From a batter’s perspective, I’d love to be able to time my swing to connect with virtually any pitch in the zone so the ball leaves at whatever angle and force I desire. Like the “angles” guy in “Alphas”. I’d be the perfect DH.
Interesting quandary: what if your superpower met my superpower? I suspect yours would prevail because no matter where I placed the ball in the strike zone, you would be able to tee off on it. I’d probably pitch out on you then try to double you up (unless of course you pulled a Roy Hobbs and slammed a pitchout into the cheap seats).
The easiest one would be to be incredibly fast. Like a 4.0 40 time. However, I’m 35 and unless it came with a caveat that it wouldn’t degrade over time and I wouldn’t be able to be injured, it wouldn’t really be that lucrative since I doubt I’d be drafted all that high at my age even with that speed and I’d still have to develop the vision, hands, elusiveness that NFL players need or the ball handling shooting that a NBA player needs. Not many other sports value speed that much. I could run track, and make a decent living, but I couldn’t give two shits about track and the money isn’t that good.
My first instinct is to be an amazing FG kicker. Powerful leg, 65 yard range, reliably straight. Saying “never miss” feels like a violation of the rules. That’s like saying you “make every pool shot”, however the OP violated his own rule with the “make every putt”. I know there’s more to golf, but it seems to be against the spirit of it. I’d rather be a great QB, but like the speed thing simply having a powerful, accurate arm only get’s you 25% of the way there. Having an awesome kicking leg, I could rake in $5M per year and kick well into my late 40s and have little risk of injury and not have to work particularly hard between games.
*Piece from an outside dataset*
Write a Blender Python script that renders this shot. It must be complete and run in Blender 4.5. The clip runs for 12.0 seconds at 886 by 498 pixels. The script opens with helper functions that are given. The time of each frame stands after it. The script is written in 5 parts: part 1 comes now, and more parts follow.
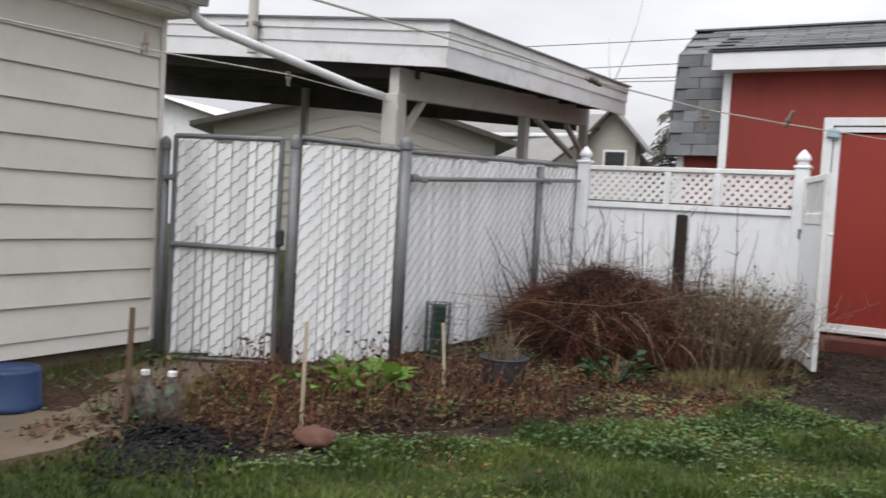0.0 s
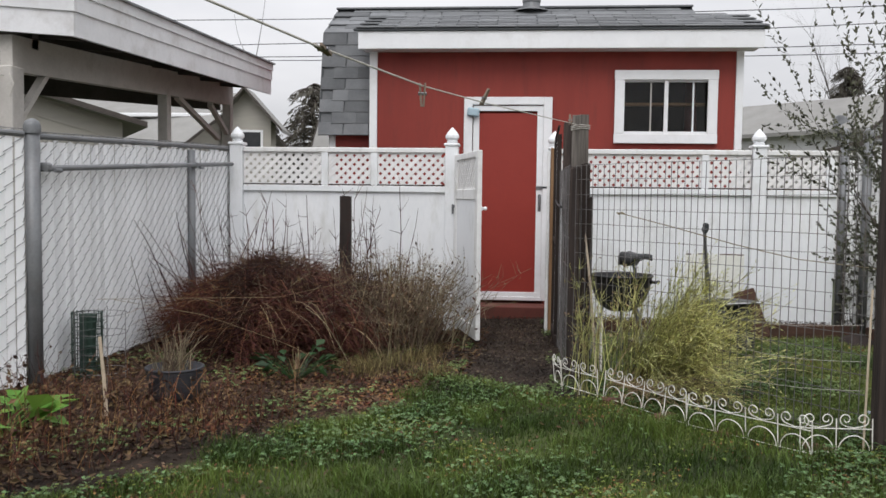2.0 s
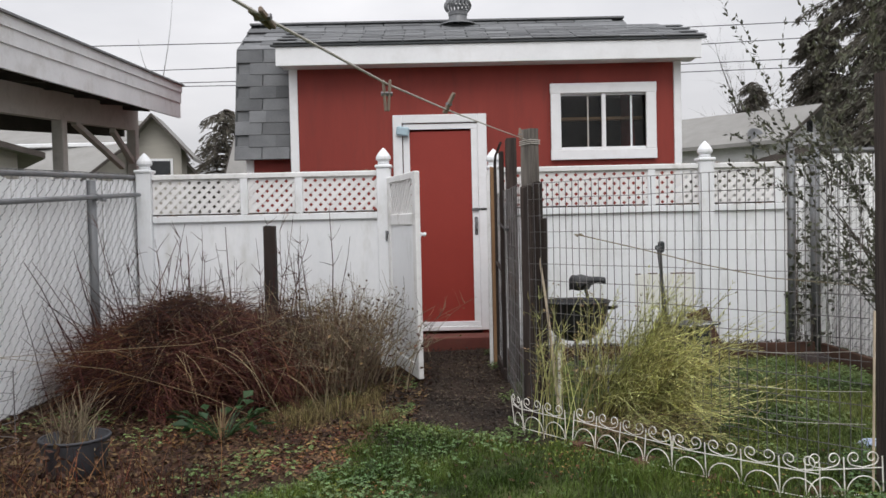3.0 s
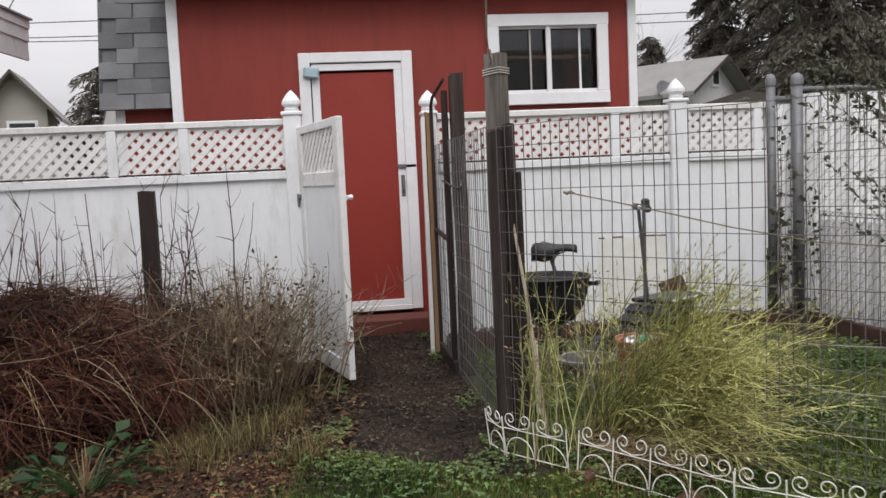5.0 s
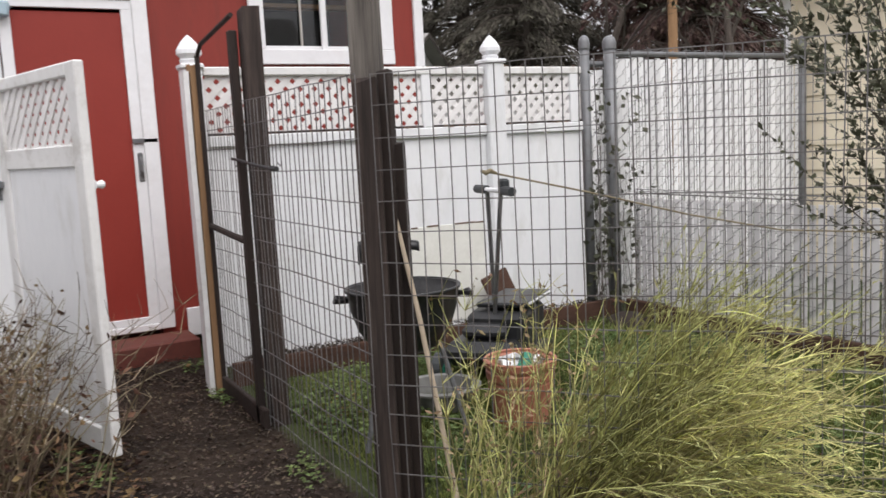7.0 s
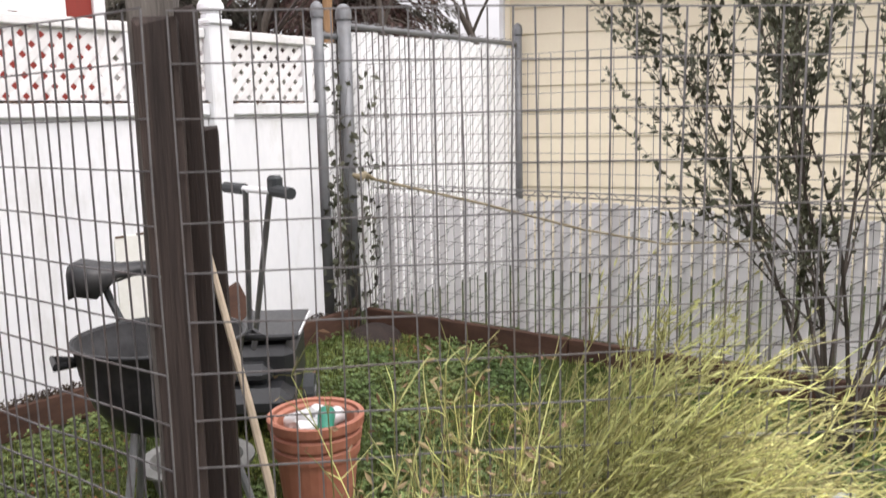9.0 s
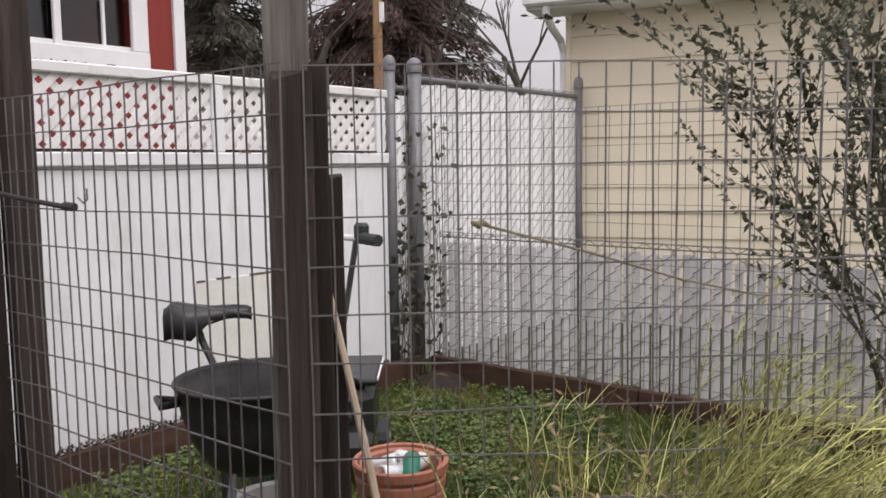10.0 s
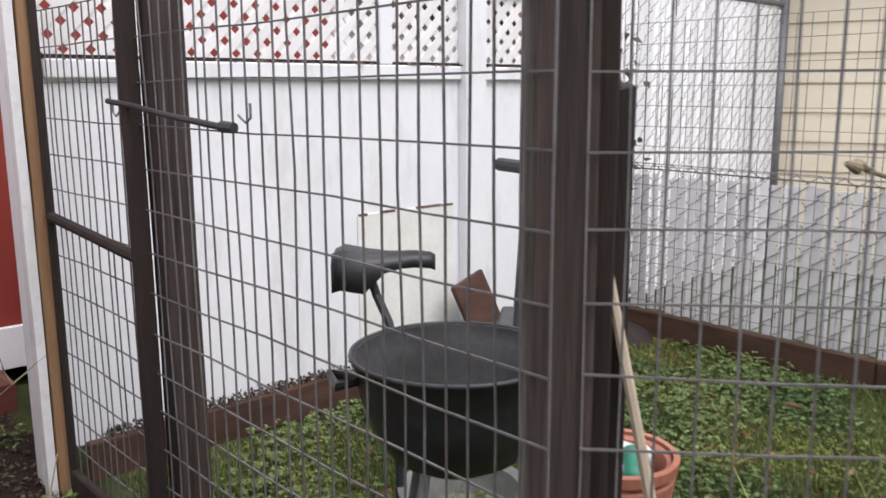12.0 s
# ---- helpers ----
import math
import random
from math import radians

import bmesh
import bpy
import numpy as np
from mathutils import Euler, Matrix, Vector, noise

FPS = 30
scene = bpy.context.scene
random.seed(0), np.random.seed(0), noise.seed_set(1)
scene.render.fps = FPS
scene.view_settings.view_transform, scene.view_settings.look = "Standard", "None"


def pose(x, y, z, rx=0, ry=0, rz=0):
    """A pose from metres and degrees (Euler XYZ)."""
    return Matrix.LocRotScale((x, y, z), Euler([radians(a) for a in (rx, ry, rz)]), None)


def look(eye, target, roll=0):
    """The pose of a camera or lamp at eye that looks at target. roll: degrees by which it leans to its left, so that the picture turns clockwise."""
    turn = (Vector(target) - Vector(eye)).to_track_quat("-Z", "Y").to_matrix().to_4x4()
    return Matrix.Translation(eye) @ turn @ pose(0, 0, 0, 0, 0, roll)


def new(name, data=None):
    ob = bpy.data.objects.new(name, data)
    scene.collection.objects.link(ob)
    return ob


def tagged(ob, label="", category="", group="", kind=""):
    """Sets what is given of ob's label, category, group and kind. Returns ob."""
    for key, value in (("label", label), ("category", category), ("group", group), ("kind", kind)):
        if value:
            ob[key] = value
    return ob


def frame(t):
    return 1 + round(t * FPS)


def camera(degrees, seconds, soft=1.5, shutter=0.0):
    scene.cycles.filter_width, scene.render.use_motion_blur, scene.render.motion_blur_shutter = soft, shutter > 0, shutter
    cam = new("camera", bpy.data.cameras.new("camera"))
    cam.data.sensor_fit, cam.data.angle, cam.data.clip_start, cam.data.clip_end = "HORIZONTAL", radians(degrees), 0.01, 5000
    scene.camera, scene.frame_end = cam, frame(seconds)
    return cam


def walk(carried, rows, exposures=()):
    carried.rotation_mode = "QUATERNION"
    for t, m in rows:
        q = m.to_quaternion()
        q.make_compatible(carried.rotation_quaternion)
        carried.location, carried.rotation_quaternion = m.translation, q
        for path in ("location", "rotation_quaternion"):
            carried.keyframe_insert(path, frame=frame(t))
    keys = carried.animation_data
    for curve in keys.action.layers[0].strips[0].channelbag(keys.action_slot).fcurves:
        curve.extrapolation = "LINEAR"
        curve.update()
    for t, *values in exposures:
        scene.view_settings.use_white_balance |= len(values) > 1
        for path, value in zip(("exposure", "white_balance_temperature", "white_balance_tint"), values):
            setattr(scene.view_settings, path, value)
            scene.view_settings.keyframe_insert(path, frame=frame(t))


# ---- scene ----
cam = camera(55.4, 12.0, shutter=0.2)

PATH = [
    (0, (1.078, -9.047, 1.321), (0.094, -7.309, 1.22), 3.3),
    (0.5, (0.992, -8.949, 1.34), (0.385, -7.045, 1.273), 3.0),
    (1, (0.845, -8.911, 1.349), (0.525, -6.939, 1.252), 1.8),
    (1.5, (0.753, -8.878, 1.349), (0.532, -6.896, 1.19), 1.5),
    (2, (0.688, -8.713, 1.352), (0.512, -6.725, 1.234), 0.7),
    (2.5, (0.621, -8.384, 1.366), (0.519, -6.388, 1.312), -0.1),
    (3, (0.484, -8.064, 1.374), (0.5, -6.065, 1.309), -1.3),
    (3.5, (0.385, -7.785, 1.372), (0.461, -5.789, 1.261), -1.8),
    (5.3, (0.15, -6.342, 1.35), (0.463, -4.373, 1.187), -2.1),
    (5.5, (0.052, -6.186, 1.347), (0.408, -4.224, 1.188), -1.6),
    (6, (-0.067, -5.791, 1.358), (0.485, -3.872, 1.242), -1.7),
    (6.5, (-0.158, -5.376, 1.362), (0.59, -3.527, 1.208), -3.8),
    (7, (-0.117, -4.947, 1.363), (0.845, -3.211, 1.119), -3.0),
    (7.2, (-0.1, -4.805, 1.363), (0.944, -3.119, 1.102), -2.8),
    (8.8, (0.056, -3.802, 1.372), (1.604, -2.601, 0.972), -1.5),
    (9, (0.013, -3.761, 1.397), (1.606, -2.592, 1.082), -1.2),
    (9.5, (-0.076, -3.672, 1.435), (1.546, -2.509, 1.302), -0.9),
    (10, (-0.131, -3.652, 1.398), (1.418, -2.402, 1.202), -0.8),
    (10.5, (-0.13, -3.636, 1.386), (1.377, -2.361, 1.063), -0.2),
    (11, (-0.142, -3.6, 1.375), (1.332, -2.313, 0.96), -0.0),
    (11.5, (-0.016, -3.355, 1.345), (1.372, -1.982, 0.91), -0.2),
    (12, (0.173, -3.0, 1.376), (1.495, -1.547, 1.004), -0.3),
]
walk(cam, [(t, look(eye, target, roll)) for t, eye, target, roll in PATH],
     [(0, 0.08, 6500, 11), (0.5, -0.33, 6500, 11), (1.0, -0.5, 6500, 11), (1.5, -0.27, 6500, 11), (2.0, -0.03, 6500, 11), (2.5, 0.05, 6500, 11), (3.5, -0.18, 6600, 12), (5.5, 0.05, 6600, 13), (6.0, 0.18, 6600, 13),
      (6.5, 0.1, 6650, 14), (7.2, 0.2, 6650, 14), (8.8, 0.58, 6700, 15), (9.5, 0.45, 6750, 18), (10.0, 0.0, 6750, 18), (10.5, 0.16, 6700, 18), (11.5, 0.33, 6550, 16), (12, 0.38, 6450, 16)])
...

The most profitable skill would probably be the hand-eye coordination to always make solid contact with a baseball. If you can always put the ball in play you can reliably play in the MLB until you’re in your late 30s and make $5M+. If you hit the gym and stay in shape you could make $20M when you develop the power and speed to apply that skill as a all around player. Still, there’s a lot of variables in baseball and longevity is an issue.
My putting is okay, and my approaches are also. There is room for improvement on both, but I’d really love to be able to hit the ball 300 yards into the centre of the fairway.
Makes me wonder a bit about the OP’s “can’t be the entire game” stipulation. I mean, let’s say I want to help along my knack for catching touchdown passes by running a bit faster than humanly possible; the quarterback may well fumble the ball away or get sacked before he gets off a throw, and I might fail to make any given catch despite outsprinting defenders to get into the endzone, so it’s not “the entire game” by any stretch.
Can I then, in the off-season, show up to play track star at the Olympics, racking up gold medals whenever “the entire game” really is just running fast?
I’d go with the ability to put the ball on target. That is, straight at my intended target, or with the desired amount of hook/slice. With direction and spin out of the way, I’d still have to work on getting the right length, and choosing the right direction/spin for the situation. I see those as reasonably conquerable, to let me be competitive on the tour.